Copy out, exactly as given, every line from the line with "for t, *values" to the end of the listing, both of those lines included.

── Supplied data

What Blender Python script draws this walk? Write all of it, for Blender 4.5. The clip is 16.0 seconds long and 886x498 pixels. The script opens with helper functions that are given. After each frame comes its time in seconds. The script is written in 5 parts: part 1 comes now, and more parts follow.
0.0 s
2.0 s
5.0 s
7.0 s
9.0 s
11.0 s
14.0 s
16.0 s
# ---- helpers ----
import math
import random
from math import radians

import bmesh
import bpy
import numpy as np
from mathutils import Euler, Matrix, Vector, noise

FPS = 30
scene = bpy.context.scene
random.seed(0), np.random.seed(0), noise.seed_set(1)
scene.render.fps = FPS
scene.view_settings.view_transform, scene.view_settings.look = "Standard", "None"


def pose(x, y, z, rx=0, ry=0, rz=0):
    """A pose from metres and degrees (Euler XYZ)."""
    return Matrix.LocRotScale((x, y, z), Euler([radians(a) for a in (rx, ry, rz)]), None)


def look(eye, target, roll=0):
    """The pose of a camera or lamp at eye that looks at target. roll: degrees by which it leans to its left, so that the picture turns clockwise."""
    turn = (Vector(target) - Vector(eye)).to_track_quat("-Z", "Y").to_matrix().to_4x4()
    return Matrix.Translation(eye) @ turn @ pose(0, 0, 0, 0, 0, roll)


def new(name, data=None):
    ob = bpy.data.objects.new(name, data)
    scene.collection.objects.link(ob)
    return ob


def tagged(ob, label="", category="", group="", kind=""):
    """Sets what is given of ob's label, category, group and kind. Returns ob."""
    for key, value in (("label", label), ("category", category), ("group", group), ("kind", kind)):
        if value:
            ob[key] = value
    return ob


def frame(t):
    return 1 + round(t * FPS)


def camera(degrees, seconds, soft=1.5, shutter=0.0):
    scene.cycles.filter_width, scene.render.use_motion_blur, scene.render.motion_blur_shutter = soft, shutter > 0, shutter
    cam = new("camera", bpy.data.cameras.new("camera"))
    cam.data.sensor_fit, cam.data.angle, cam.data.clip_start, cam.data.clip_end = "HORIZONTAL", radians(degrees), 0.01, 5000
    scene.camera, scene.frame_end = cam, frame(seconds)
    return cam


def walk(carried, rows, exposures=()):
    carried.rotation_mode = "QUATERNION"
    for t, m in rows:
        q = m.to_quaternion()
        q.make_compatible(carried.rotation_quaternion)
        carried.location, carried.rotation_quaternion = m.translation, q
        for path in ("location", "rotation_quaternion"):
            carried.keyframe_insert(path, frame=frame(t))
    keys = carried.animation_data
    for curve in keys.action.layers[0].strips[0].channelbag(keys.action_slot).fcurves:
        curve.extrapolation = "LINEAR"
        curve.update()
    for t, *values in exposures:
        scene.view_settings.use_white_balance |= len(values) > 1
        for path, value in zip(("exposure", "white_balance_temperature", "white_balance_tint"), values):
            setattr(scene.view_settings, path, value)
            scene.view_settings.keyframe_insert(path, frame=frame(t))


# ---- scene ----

────

> **Final answer**:
    for t, *values in exposures:
        scene.view_settings.use_white_balance |= len(values) > 1
        for path, value in zip(("exposure", "white_balance_temperature", "white_balance_tint"), values):
            setattr(scene.view_settings, path, value)
            scene.view_settings.keyframe_insert(path, frame=frame(t))


# ---- scene ----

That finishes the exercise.